### What the exercise asks:
Repeat exactly the lines between and including those that contain "for t, m in" and "keys = carried.animation_data". Output no other line.

=== Data section ===

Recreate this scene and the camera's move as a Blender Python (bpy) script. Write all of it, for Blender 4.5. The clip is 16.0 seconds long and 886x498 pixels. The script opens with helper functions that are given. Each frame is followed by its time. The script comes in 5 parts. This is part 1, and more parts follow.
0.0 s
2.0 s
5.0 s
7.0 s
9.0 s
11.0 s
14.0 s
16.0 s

===
=== Data section ===

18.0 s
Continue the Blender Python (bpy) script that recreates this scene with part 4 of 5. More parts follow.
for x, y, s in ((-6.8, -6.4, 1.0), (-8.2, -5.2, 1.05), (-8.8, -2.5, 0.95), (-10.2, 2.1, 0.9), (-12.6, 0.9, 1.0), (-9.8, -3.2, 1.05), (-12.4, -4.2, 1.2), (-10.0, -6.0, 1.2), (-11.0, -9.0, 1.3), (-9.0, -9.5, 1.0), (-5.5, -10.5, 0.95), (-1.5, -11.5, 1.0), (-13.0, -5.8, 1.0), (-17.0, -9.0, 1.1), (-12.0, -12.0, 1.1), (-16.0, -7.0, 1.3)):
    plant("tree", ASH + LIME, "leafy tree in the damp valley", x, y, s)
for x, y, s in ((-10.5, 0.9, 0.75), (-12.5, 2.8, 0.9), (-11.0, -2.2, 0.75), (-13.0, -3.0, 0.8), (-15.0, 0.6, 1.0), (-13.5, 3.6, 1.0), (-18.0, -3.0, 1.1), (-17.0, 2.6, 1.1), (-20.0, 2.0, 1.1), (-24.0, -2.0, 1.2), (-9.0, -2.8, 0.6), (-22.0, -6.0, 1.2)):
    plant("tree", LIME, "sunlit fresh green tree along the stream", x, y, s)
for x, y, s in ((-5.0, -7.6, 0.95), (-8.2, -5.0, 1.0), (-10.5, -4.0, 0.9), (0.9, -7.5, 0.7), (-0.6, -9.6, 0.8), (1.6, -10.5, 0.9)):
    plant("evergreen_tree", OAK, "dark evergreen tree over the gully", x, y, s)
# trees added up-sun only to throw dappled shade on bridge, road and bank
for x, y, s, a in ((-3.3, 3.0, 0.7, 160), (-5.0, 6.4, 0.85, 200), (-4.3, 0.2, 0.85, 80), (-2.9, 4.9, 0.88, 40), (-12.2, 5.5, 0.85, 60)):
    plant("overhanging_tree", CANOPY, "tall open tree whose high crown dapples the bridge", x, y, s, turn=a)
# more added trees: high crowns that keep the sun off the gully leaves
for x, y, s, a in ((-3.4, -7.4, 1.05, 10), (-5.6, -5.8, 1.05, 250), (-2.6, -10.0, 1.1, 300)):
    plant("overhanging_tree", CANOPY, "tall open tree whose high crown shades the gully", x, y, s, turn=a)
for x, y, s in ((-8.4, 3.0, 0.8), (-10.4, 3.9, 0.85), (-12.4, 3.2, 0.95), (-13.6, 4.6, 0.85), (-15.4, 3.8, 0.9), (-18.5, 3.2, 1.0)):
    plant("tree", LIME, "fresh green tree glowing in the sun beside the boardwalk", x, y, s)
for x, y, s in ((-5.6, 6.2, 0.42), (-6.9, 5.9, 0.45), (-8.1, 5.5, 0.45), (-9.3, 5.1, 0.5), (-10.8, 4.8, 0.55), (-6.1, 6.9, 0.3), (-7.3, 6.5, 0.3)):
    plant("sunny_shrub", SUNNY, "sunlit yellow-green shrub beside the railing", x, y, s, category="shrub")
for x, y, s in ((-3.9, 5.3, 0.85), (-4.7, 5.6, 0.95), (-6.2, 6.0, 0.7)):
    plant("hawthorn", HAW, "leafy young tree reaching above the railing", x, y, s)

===
=== Data section ===

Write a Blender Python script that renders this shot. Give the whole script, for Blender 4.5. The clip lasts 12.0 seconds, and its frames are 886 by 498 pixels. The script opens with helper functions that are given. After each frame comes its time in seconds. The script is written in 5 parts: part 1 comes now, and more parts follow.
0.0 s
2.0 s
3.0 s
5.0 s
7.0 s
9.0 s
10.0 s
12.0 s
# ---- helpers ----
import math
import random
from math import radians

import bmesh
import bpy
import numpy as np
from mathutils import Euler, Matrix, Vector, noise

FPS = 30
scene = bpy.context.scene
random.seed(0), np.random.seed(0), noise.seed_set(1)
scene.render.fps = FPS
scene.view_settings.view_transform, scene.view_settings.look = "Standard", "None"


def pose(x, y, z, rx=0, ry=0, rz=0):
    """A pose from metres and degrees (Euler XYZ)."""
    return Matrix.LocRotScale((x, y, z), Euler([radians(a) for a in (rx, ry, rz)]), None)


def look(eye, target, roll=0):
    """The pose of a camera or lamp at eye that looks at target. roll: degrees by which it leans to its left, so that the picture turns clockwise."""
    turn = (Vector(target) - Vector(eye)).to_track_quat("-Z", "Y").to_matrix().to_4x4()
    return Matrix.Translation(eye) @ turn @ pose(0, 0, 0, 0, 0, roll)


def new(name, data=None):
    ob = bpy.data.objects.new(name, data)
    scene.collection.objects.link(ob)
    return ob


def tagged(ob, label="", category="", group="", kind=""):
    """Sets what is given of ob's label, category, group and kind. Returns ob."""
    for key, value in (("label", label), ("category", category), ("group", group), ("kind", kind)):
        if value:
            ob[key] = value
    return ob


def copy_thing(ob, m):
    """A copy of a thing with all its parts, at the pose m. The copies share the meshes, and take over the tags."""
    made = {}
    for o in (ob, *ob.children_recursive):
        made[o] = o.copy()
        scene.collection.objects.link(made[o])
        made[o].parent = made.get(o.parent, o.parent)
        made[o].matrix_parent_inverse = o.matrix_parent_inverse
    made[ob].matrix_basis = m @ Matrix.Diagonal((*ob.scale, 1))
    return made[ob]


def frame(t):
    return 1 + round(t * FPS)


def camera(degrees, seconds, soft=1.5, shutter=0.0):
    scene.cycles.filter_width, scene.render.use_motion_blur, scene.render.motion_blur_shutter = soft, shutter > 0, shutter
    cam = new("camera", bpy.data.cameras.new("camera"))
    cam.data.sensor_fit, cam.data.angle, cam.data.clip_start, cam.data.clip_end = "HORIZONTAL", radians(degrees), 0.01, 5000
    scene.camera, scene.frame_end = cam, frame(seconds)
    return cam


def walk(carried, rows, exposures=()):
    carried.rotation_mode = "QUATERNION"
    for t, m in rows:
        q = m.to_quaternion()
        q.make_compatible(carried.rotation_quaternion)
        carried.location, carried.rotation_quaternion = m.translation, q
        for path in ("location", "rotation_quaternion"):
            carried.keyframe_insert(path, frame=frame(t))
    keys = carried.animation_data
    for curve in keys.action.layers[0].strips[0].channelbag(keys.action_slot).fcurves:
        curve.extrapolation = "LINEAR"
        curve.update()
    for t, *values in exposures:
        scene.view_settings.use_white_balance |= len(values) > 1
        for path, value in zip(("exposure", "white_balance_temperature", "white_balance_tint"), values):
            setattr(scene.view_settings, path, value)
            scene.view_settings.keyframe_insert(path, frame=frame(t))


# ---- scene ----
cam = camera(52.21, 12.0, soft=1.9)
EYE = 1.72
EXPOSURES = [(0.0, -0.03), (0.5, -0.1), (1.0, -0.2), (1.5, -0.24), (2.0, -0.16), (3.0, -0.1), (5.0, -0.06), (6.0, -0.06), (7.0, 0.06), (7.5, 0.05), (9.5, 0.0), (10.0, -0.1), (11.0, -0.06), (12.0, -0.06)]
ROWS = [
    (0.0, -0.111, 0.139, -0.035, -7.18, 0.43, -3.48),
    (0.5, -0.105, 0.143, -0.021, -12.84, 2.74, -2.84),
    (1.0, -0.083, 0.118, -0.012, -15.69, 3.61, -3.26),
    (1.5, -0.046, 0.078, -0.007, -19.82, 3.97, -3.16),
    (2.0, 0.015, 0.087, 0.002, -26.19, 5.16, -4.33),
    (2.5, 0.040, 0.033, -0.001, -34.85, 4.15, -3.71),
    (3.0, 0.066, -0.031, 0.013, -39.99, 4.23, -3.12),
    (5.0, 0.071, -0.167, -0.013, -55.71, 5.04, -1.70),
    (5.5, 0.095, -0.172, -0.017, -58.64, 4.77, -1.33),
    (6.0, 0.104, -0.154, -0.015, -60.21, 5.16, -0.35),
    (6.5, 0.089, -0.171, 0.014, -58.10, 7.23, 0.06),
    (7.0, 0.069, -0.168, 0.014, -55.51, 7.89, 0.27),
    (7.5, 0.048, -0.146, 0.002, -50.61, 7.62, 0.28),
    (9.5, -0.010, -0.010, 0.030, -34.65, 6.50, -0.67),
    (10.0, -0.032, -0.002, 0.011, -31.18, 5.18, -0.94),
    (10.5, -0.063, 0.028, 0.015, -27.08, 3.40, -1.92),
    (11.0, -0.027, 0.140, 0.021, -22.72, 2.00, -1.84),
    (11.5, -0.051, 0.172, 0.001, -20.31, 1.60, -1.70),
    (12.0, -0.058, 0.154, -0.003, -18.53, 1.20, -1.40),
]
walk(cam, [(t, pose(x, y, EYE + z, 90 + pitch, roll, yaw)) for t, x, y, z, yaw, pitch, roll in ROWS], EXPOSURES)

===

### Answer to the problem:
    for t, m in rows:
        q = m.to_quaternion()
        q.make_compatible(carried.rotation_quaternion)
        carried.location, carried.rotation_quaternion = m.translation, q
        for path in ("location", "rotation_quaternion"):
            carried.keyframe_insert(path, frame=frame(t))
    keys = carried.animation_data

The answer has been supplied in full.